America's Network, June 1, 2004 by Robert Clark

China policies on semiconductor tariffs and WLAN standards have caught the brunt of U.S. ire recently. But a report by the U.S. Trade Representative (USTR) shows they aren't the only high-tech trade barriers in Asia.

The annual USTR review of telecom trade agreements published recently highlights the constraints placed by Asian governments through manipulation of standards, secretive regulation and high termination fees.

In particular, the report served notice that it would closely monitor the development and application of standards in the key markets of China, Korea and Japan.

NOT NEUTRAL

In China, it singles out three issues: WAPI, CDMA450 and 3G licensing. WAPI is China's new mandatory Wi-Fi encryption standard, which differs from the existing 802.11 global standard, and which Intel has said its Centrino chip can't support.
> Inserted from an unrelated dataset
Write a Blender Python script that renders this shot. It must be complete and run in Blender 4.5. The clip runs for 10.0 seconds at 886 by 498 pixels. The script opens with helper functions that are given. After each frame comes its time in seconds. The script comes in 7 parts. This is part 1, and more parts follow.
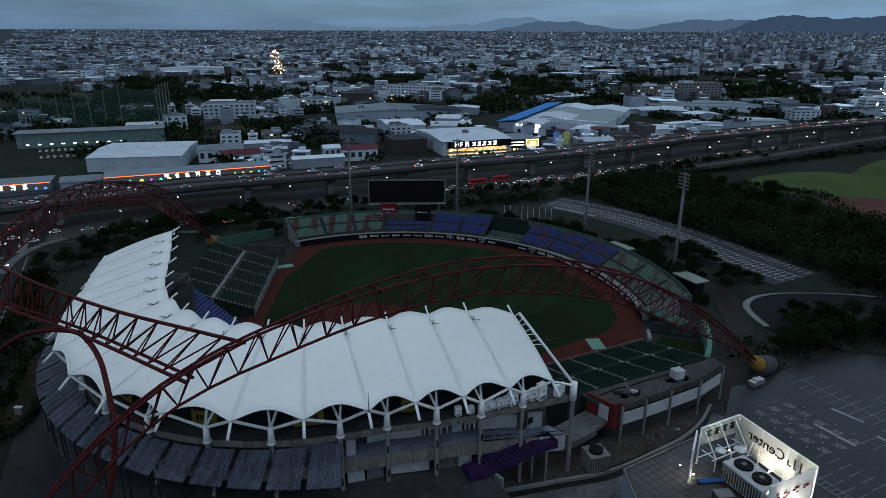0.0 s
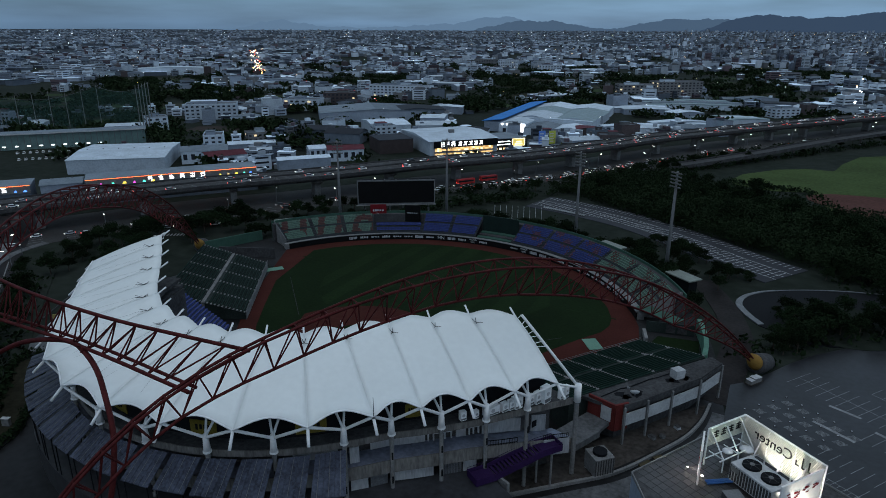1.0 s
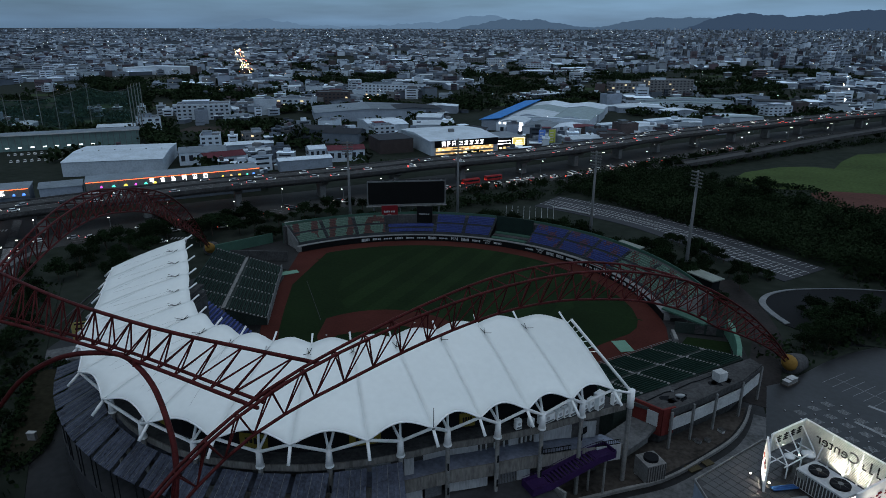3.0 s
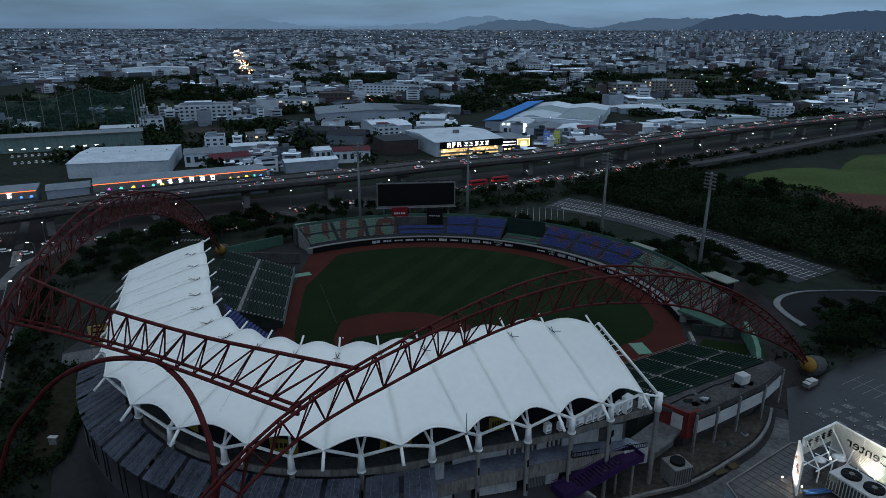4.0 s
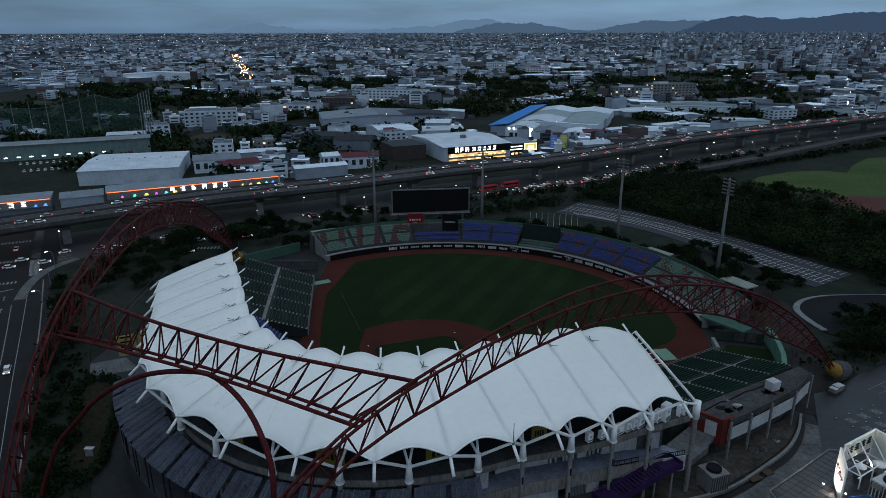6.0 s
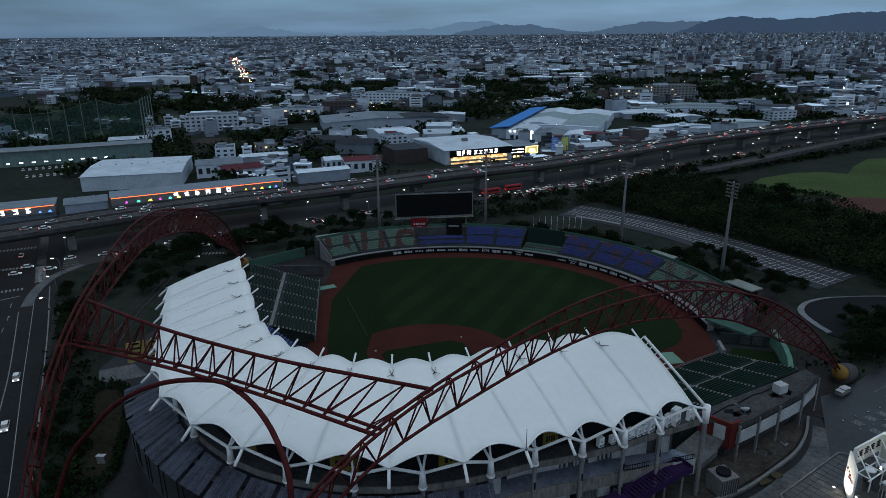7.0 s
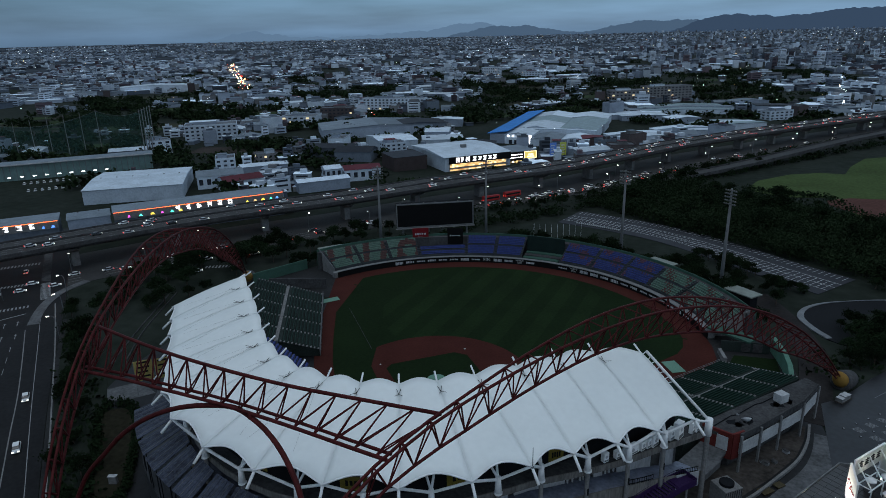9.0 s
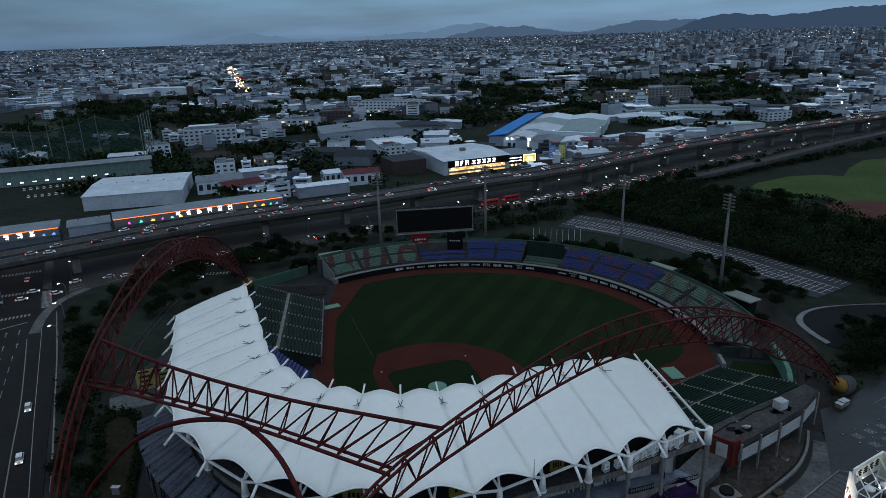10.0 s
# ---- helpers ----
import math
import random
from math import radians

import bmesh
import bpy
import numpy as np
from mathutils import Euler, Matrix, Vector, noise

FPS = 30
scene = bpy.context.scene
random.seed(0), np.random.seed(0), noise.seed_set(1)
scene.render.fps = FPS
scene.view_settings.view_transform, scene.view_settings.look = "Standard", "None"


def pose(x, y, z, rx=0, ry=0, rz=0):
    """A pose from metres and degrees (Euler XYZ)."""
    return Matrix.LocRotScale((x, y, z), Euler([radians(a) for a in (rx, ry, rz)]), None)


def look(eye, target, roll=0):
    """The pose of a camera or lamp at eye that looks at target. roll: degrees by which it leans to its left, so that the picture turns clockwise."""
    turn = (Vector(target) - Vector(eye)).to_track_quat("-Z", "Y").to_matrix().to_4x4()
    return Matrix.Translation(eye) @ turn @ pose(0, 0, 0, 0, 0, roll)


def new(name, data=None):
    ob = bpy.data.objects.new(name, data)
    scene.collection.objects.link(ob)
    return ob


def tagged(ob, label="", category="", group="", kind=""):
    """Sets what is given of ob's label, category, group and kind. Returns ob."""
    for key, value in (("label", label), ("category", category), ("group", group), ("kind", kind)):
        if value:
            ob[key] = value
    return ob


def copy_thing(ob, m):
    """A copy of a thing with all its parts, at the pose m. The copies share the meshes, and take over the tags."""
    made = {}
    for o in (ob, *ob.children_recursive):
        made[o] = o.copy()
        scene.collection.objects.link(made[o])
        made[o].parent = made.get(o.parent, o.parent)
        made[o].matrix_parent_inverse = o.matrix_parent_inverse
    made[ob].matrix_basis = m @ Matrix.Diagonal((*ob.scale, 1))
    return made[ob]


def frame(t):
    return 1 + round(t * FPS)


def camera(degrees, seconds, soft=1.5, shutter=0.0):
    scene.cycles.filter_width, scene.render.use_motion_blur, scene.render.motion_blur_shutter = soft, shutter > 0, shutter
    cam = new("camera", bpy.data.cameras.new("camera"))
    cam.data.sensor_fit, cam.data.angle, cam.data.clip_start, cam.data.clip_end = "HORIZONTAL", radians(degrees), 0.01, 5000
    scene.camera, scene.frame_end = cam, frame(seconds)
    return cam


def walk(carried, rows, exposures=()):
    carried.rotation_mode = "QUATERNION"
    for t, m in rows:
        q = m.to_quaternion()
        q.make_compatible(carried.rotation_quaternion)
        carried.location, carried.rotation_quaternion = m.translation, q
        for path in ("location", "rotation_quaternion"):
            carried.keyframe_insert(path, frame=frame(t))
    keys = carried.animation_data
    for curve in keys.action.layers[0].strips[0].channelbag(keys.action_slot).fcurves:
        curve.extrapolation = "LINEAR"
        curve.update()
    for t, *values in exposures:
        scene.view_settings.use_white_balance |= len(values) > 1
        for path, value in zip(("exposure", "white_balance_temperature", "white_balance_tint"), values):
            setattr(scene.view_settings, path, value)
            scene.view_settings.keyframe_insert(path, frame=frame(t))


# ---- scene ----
cam = camera(68.7, 10.0, soft=0.5)
PATH = [
    (0, (107.05, -118.60, 87.25), (60.12, -36.32, 55.18), 0.24),
    (0.5, (104.86, -118.70, 87.20), (59.39, -35.62, 55.10), 0.21),
    (1, (102.67, -118.78, 87.13), (58.19, -35.18, 55.00), 0.21),
    (1.5, (99.29, -119.14, 87.06), (55.79, -35.06, 54.86), 0.17),
    (2, (96.03, -119.70, 87.04), (53.12, -35.35, 54.74), 0.18),
    (2.5, (92.94, -120.57, 87.00), (50.37, -36.05, 54.69), 0.16),
    (4, (84.46, -123.63, 87.51), (42.52, -38.77, 55.27), 0.16),
    (4.5, (82.26, -124.75, 87.81), (40.44, -39.81, 55.63), 0.15),
    (5, (80.30, -125.82, 88.33), (38.57, -40.81, 56.19), 0.12),
    (5.5, (78.71, -126.72, 88.80), (37.03, -41.64, 56.79), 0.02),
    (7, (75.71, -128.95, 90.44), (34.11, -43.67, 58.86), -0.43),
    (7.5, (75.41, -129.33, 91.32), (33.82, -44.02, 59.80), -0.65),
    (8, (75.33, -129.73, 92.37), (33.74, -44.39, 60.92), -0.92),
    (8.5, (75.31, -129.91, 93.53), (33.72, -44.58, 62.09), -1.16),
    (9, (75.33, -130.03, 94.60), (33.78, -44.66, 63.22), -1.36),
    (9.5, (75.32, -130.15, 95.82), (33.77, -44.77, 64.46), -1.55),
    (10, (75.23, -130.20, 96.95), (33.76, -44.77, 65.64), -1.66),
]
walk(cam, [(t, look(eye, target, roll)) for t, eye, target, roll in PATH])

# ---------------------------------------------------------------- world and light
world = bpy.data.worlds.new("dusk_sky")
scene.world = world
world.use_nodes = True
wn, wl = world.node_tree.nodes, world.node_tree.links
wn.clear()
w_out = wn.new("ShaderNodeOutputWorld")
w_bg = wn.new("ShaderNodeBackground")
w_sky = wn.new("ShaderNodeTexSky")
w_sky.sky_type = "NISHITA"
w_sky.sun_disc = False
w_sky.sun_elevation = radians(4)
w_sky.sun_rotation = radians(150)
w_sky.air_density, w_sky.dust_density, w_sky.ozone_density = 1.0, 1.0, 4.0
w_tc = wn.new("ShaderNodeTexCoord")
w_sep = wn.new("ShaderNodeSeparateXYZ")
wl.new(w_tc.outputs["Generated"], w_sep.inputs[0])
# a closed cloud deck: pale blue-grey, darker streaks, brighter overhead
w_ramp = wn.new("ShaderNodeValToRGB")
w_ramp.color_ramp.elements[0].position = 0.0
w_ramp.color_ramp.elements[0].color = (0.142, 0.262, 0.43, 1)
w_ramp.color_ramp.elements[1].position = 1.0
w_ramp.color_ramp.elements[1].color = (0.565, 0.67, 0.765, 1)
e = w_ramp.color_ramp.elements.new(0.05)
e.color = (0.15, 0.276, 0.44, 1)
e = w_ramp.color_ramp.elements.new(0.3)
e.color = (0.315, 0.43, 0.555, 1)
wl.new(w_sep.outputs["Z"], w_ramp.inputs[0])
w_map = wn.new("ShaderNodeMapping")
w_map.inputs["Scale"].default_value = (3.0, 3.0, 26.0)
wl.new(w_tc.outputs["Generated"], w_map.inputs[0])
w_noise = wn.new("ShaderNodeTexNoise")
w_noise.inputs["Scale"].default_value = 1.6
w_noise.inputs["Detail"].default_value = 6.0
wl.new(w_map.outputs[0], w_noise.inputs["Vector"])
w_mr = wn.new("ShaderNodeMapRange")
w_mr.inputs["From Min"].default_value, w_mr.inputs["From Max"].default_value = 0.3, 0.7
w_mr.inputs["To Min"].default_value, w_mr.inputs["To Max"].default_value = 0.78, 1.2
wl.new(w_noise.outputs["Fac"], w_mr.inputs["Value"])
w_mul = wn.new("ShaderNodeVectorMath")
w_mul.operation = "SCALE"
wl.new(w_ramp.outputs[0], w_mul.inputs[0])
wl.new(w_mr.outputs[0], w_mul.inputs["Scale"])
w_sc = wn.new("ShaderNodeVectorMath")
w_sc.operation = "SCALE"
w_sc.inputs["Scale"].default_value = 0.05
wl.new(w_sky.outputs[0], w_sc.inputs[0])
w_add = wn.new("ShaderNodeVectorMath")
w_add.operation = "ADD"
wl.new(w_mul.outputs[0], w_add.inputs[0])
wl.new(w_sc.outputs[0], w_add.inputs[1])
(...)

China won't open up the 450-MHz band for commercial services because it is currently set aside for military use, while the 3G licensing process is attacked as not being technology-neutral.

In Korea, the problem is WIPI, which like WAPI is due to take effect on June 1. It's a Java-friendly mobile applications development platform, thus effectively marginalizing Qualcomm's BREW (although it is supported by another U.S. company, Sun Microsystems).

The USTR also complains that potential U.S. suppliers are excluded from the opening of the new Korean 2.3-GHz band. A similar charge is made against Japan's proposal to issue licenses in the 2010-MHz range.

Related to this, the report singles out the lack of transparence and independence of regulators and standards-setting procedures. Japan's MPHPT, for example, has made no rationale for its licensing policies. Both the MPHPT and China's MII are criticized for decisions which frequently favor government-controlled carriers.

The MII also comes under fire for its interference in IPR negotiations with U.S. suppliers, its inability to pass its much-awaited telecom law, and its arbitrary reclassification of VAS into basic (and hence off-limits to foreign firms) services.

FCC INVESTIGATES

Elsewhere, the report targets high mobile termination rates in calling-party-pays markets in the EU, Australia, Japan and New Zealand, and notes that the FCC is about to conduct an inquiry into the impact on U.S. consumers and business.

The report further identifies slow provisioning of leased-line services, and correspondingly high prices, in breach of GATS rules, by Australia, China, Singapore, New Zealand, as well as France and Germany.

It is worthwhile to note that the barriers don't just hurt American companies. The USTR reporting and lobbying process plays a critical role in breaking down barriers between markets.

Ironically, the U.S. has clearly erected barriers of its own. The rejection of Hutchison Whampoa's investment in Global Crossing on national security grounds is a case in point. The barrier was set quite low: Hutchison even offered to separate out its investment from day-to-day management of the international operator, which carries some traffic from the U.S. Defense Department. However, this too was rejected.

Critics argue that while U.S. activism on behalf of global free trade is welcome, too often the effect is to champion a particular U.S. interest without regard for costs or sheer commercial logic.

Clearly, the U.S. has played a powerful role in cracking open Asia's telecom markets. Millions of mobile and long-distance customers are evidence of the progress. The USTR report is the best rundown available on government efforts to rig telecom markets. Yet, critics complain that the message is weakened by a perceived double standard.